* start *
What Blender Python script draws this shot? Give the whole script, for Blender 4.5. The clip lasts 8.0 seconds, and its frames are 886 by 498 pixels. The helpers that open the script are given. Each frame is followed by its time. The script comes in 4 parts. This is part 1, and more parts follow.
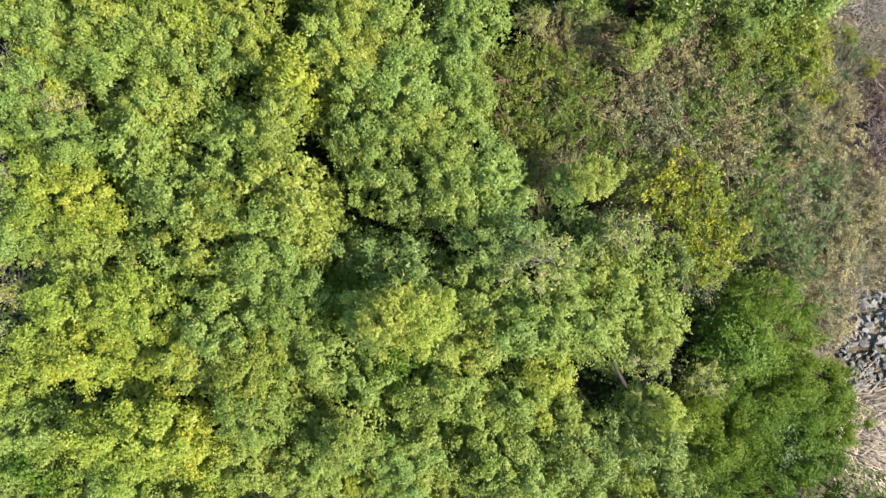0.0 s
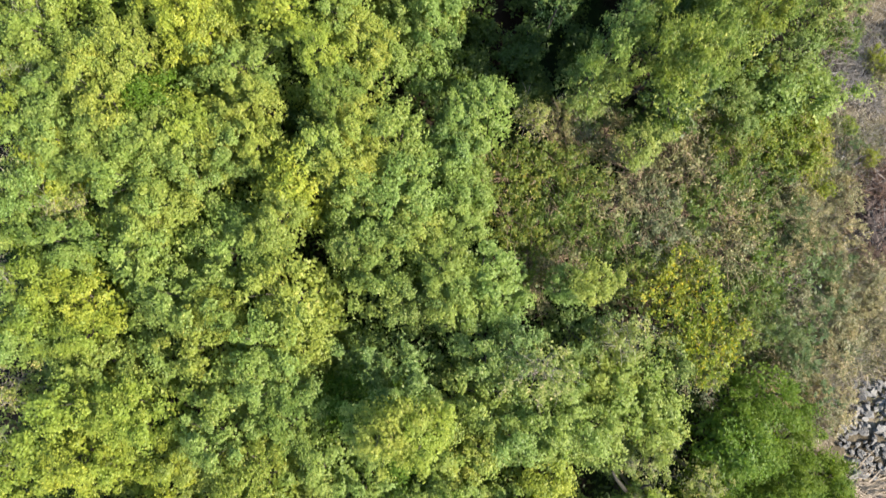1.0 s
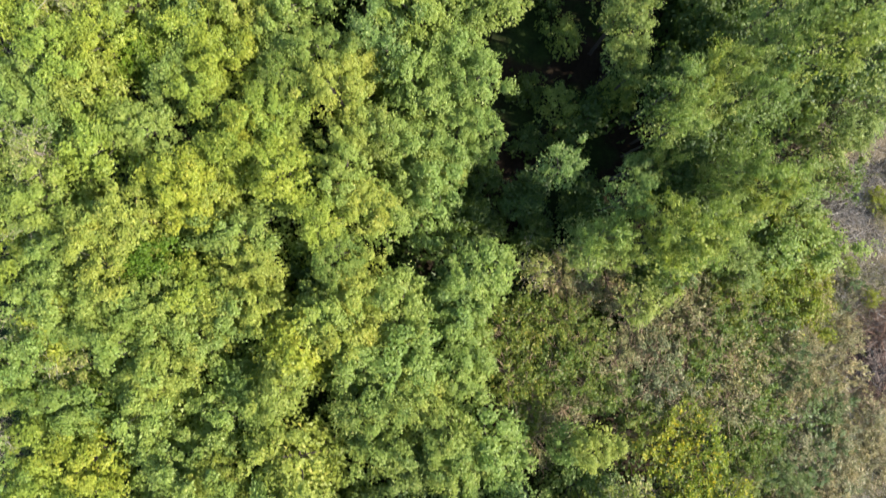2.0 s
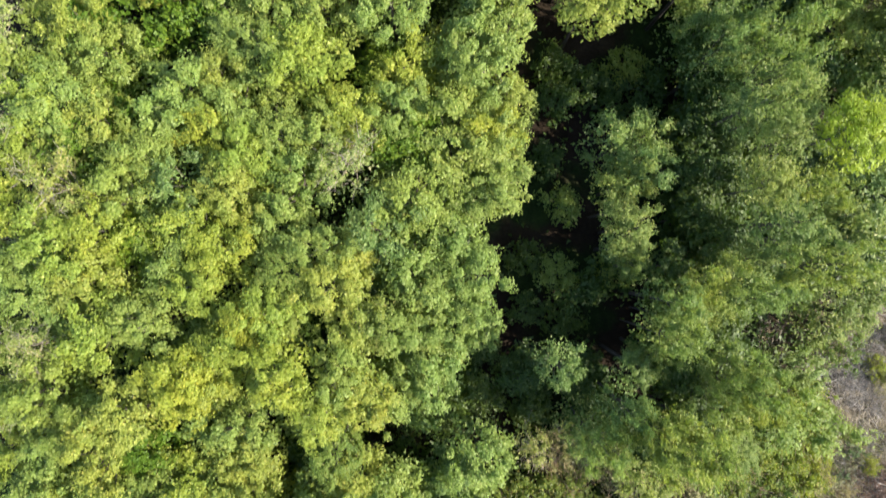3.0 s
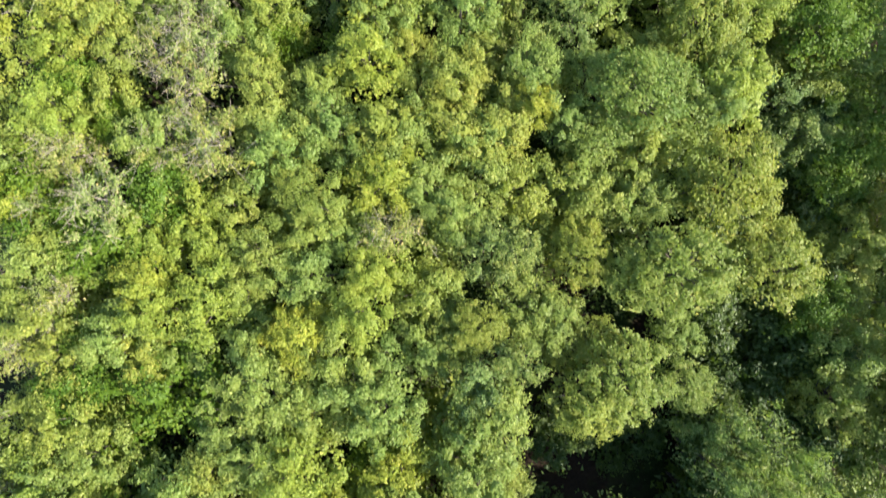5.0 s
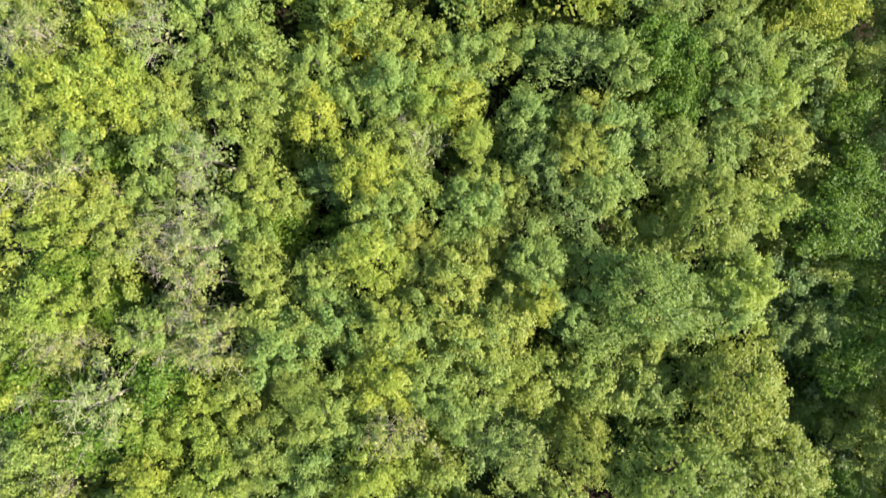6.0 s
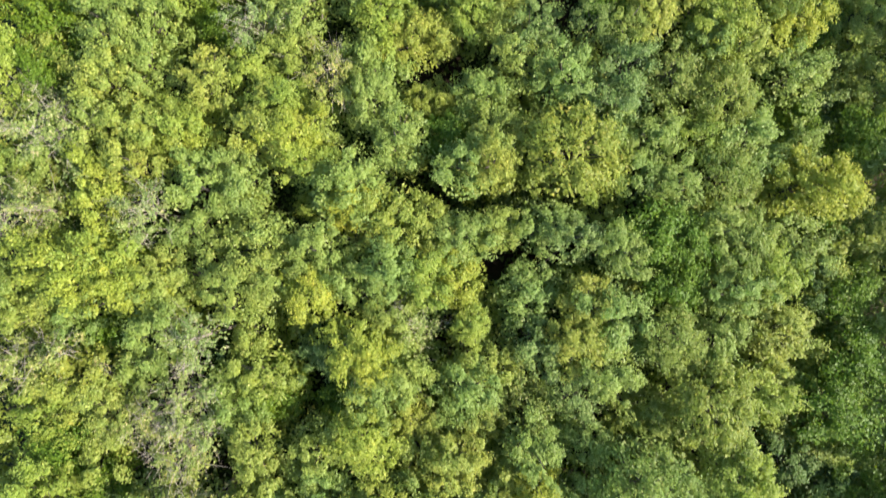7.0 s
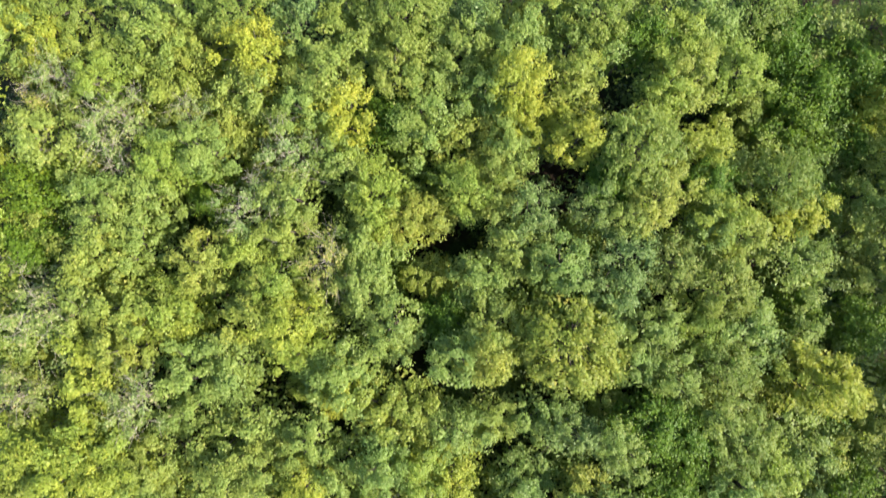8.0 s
* end *
EXERCISE OBJECTIVE: Pictures are excluded; copy all other data exactly as shown.

SOLUTION BELOW:
What Blender Python script draws this shot? Give the whole script, for Blender 4.5. The clip lasts 8.0 seconds, and its frames are 886 by 498 pixels. The helpers that open the script are given. Each frame is followed by its time. The script comes in 4 parts. This is part 1, and more parts follow.
0.0 s
1.0 s
2.0 s
3.0 s
5.0 s
6.0 s
7.0 s
8.0 s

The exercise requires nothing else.